ことばのパレット

「いい色でしょ」

「その色がどうしたの?」

「うん、この色を生かしたいと思って」

 

詩を読んでいて、ふと美術の時間のことを思い出した。ある人が画用紙を前にしてじっと動かないので、つい「どうしたの?」と声をかけてしまったやりとりのことだ。

彼女は絵を描くのが上手な人で、私は彼女のファンだった。自分の作業はそっちのけで制作過程を気にするほど、彼女の作品が好きだった。

彼女は画用紙の前でただじっとしていたわけではなかった。筆の先についた絵の具を見ていたのだった。パレットにはいくつもの色が並んでいて、溢れた色は傍らのスケッチブックに移されていた。よく見れば、彼女の使う絵の具は自分と同じ十二色のものだった。

筆を握り直した彼女は“その色”をすでに塗ってある場所に重ねていった。その時彼女は、下書きをこえて絵を描いていた。

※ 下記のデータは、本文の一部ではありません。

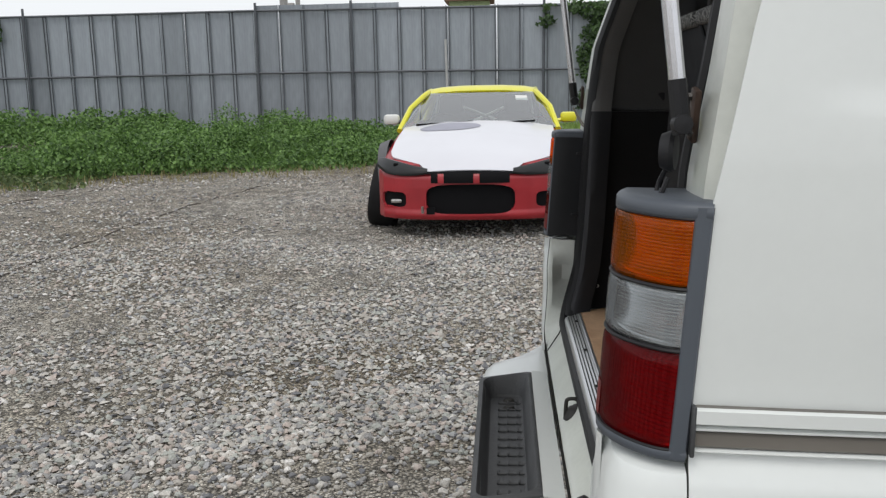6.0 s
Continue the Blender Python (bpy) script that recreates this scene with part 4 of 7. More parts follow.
for mirror in (False, True):
    flip = far if not mirror else (lambda b: b)
    # carpeted wheel hump, drawn for the near side: sloping front, straight flank
    k = 0.0 if mirror else 0.012
    base = [(-1.15, 1.030), (-1.38, 1.022 + k), (-1.60, 1.020 + k), (-1.76, 1.020 + k), (-1.86, 1.019), (-1.915, 1.014), (-1.938, 1.008), (-1.950, 0.995), (-1.955, 0.975), (-1.960, 0.92), (-1.965, 0.85), (-1.968, 0.79)]
    crest = [(-1.15, 0.950), (-1.38, 0.950), (-1.60, 0.955), (-1.70, 0.955), (-1.775, 0.950), (-1.805, 0.945), (-1.822, 0.938), (-1.832, 0.928), (-1.838, 0.915), (-1.845, 0.88), (-1.852, 0.84), (-1.855, 0.79)]
    top = [1.03, 1.045, 1.05, 1.05, 1.045, 1.04, 1.035, 1.03, 1.03, 1.028, 1.025, 1.02]
    bm = bmesh.new()
    cols = []
    for (xb, yb), (xc, yc), zt in zip(base, crest, top):
        col = []
        for u, w in ((0.0, 0.0), (0.04, 0.10), (0.14, 0.28), (0.34, 0.55), (0.62, 0.80), (0.85, 0.94), (1.0, 1.0)):
            sag = 0.006 * math.sin(9 * xb + 14 * yb + 5 * w)
            col.append((xb + (xc - xb) * u + sag * w * (1 - w), yb + (yc - yb) * u + sag * w * (1 - w), 0.784 + (zt - 0.784) * w))
        col.append((xc + 0.05, yc - 0.03 if yc > 0.83 else yc, zt + 0.004))
        col.append((max(xc, -1.80), 0.785, zt + 0.006))
        cols.append(col)
    grid(bm, cols)
    hump = vpart("wheel_hump", flip(bm), CARPET, label="dark carpet over the wheel arch")
    # side trims
    bm = bmesh.new()
    rows = []
    for x, y in ((-2.235, 0.895), (-2.20, 0.878), (-2.12, 0.85), (-2.02, 0.822), (-1.97, 0.816), (-1.905, 0.813), (-1.88, 0.812), (-1.4, 0.80), (-0.9, 0.80)):
        b = 0.78 if x < -1.90 else 1.02
        rows.append([(x, y + 0.01, b), (x, y, b + 0.02), (x, y - 0.002, 1.05), (x, y + 0.002, 1.20), (x, y + 0.012, 1.333)])
    grid(bm, rows)
    vpart("lower_trim", flip(thick(bm, 0.004)), TRIM, label="black plastic lower side trim")
    bm = bmesh.new()
    rows = []
    for x, y in ((-2.232, 0.872), (-2.20, 0.862), (-2.12, 0.842), (-2.02, 0.822), (-1.93, 0.815)):
        rows.append([(x + max(0, z - 1.5) * 0.3, y + dy, z) for z, dy in ((1.333, 0.014), (1.338, 0.006), (1.42, -0.008), (1.55, 0.0), (1.7, 0.03), (1.86, 0.10))])
    grid(bm, rows)
    vpart("upper_trim", flip(thick(bm, 0.004)), TRIM_L, label="grey upper pillar trim")
    bm = bmesh.new()
    grid(bm, [[(x, 0.765 + max(0, z - 1.4) * 0.17, z) for z in (1.0, 1.35, 1.40)] for x in (-1.95, -1.0, 0.0, 1.2)])
    if mirror:
        cut_door(bm)
    vpart("inner_side", flip(thick(bm, 0.004)), TRIM)
    bm = tubem([(-2.205, 0.880, 0.80 + 0.05 * k) for k in range(11)], 0.004, 6)
    vpart("trim_rib", flip(bm), TRIM)
    bm = boxm((-2.075, 0.805, 1.352), (-2.035, 0.832, 1.386), 0.006, 2)
    vpart("coat_hook", flip(bm), BLACKBOX)
    # seat belt
    bm = bmesh.new()
    w = 0.024
    line = [(-2.0, 0.845, 1.86), (-1.995, 0.838, 1.6), (-2.0, 0.838, 1.40), (-2.005, 0.842, 1.22), (-2.012, 0.848, 1.02)]
    grid(bm, [[(x - w, y + 0.006, z), (x, y + 0.008, z), (x + w, y + 0.006, z)] for x, y, z in line])
    belt = vpart("seat_belt", flip(thick(bm, 0.002)), WEBBING, label="grey seat belt webbing")
    bm = bmesh.new()
    grid(bm, [[(x - w * 0.6, y + 0.010, z), (x + w * 0.9, y + 0.014, z)] for x, y, z in ((-2.012, 0.848, 1.20), (-2.018, 0.852, 1.10), (-2.016, 0.856, 0.99))])
    vpart("belt_tail", flip(thick(bm, 0.002)), WEBBING)
    bm = boxm((-2.045, 0.83, 0.985), (-1.985, 0.862, 1.03), 0.008)
    vpart("belt_anchor", flip(bm), IRON)
    bm = bmesh.new()
    box(bm, (-0.03, -0.008, -0.10), (0.03, 0.008, 0.10), 0.006, 1, Matrix.Translation((-2.03, 0.835, 0.90)) @ Matrix.Rotation(radians(-18), 4, "Y"))
    vpart("trim_flap", flip(bm), TRIM)
bm = boxm((-0.008, -0.001, -0.020), (0.008, 0.001, 0.020), 0, 1, Matrix.Translation((-2.00, 2 * CY - 0.885, 0.905)) @ Matrix.Rotation(radians(-16), 4, "Y"))
vpart("care_tag", bm, PAPER)
bm = boxm((-0.009, -0.001, -0.011), (0.009, 0.001, 0.011), 0, 1, Matrix.Translation((-2.085, 2.302, 0.797)) @ Matrix.Rotation(radians(20), 4, "Z"))
vpart("care_tag", bm, PAPER)
vpart("loose_thread", tubem(smooth_path([(-1.950, 2.128, 0.790), (-1.962, 2.112, 0.791), (-1.966, 2.100, 0.789), (-1.980, 2.097, 0.7885)], 4), 0.0022, 5), BAR)
vpart("white_plug", boxm((-2.078, 2.305, 0.782), (-2.058, 2.325, 0.806), 0.005), PAPER)
bm = bmesh.new()
lathe(bm, [(0, -0.002), (0.005, -0.001), (0.0055, 0.002)], n=8, m=Matrix.Translation((-2.205, 2 * CY - 0.885, 0.845)) @ Matrix.Rotation(radians(180), 4, "Z"))
vpart("trim_screw", bm, STEEL)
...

それを見て私はますます彼女のファンになったのを覚えている。彼女は何も言わなかったのだけれど、絵の描き方が私とは根本から違っていることがわかったからだ。つまり、私は描きたいと思っているもの(頭のなかのイメージ)をいかに忠実に描けるかに拘泥していたのだけど、彼女は十二色から生まれる“いい色”がどうすれば良く映えるかということに苦心していたのだ。(敵うはずがない!)

出来上がった彼女の絵を皆が素晴らしいと言う。けれどその誰もが、あざやかな彩色の向こうに塗られたたくさんの色を知らない。まえ振りが長かったけれど、これは詩にも言えることだと思った。

詩人は日々ことばのパレットに“いい色”を作っては、紙の前でその色をどう使おうかと悩んでいる。その人知れぬ行いによって、詩は誰もが使う言葉を使いながら見たことのないことばの極彩色を見せてくれるようになるのではないだろうか。

私のことばのパレットには空白がたくさんありそうだ。しばらくの間、色をつくって遊んでみようと思う。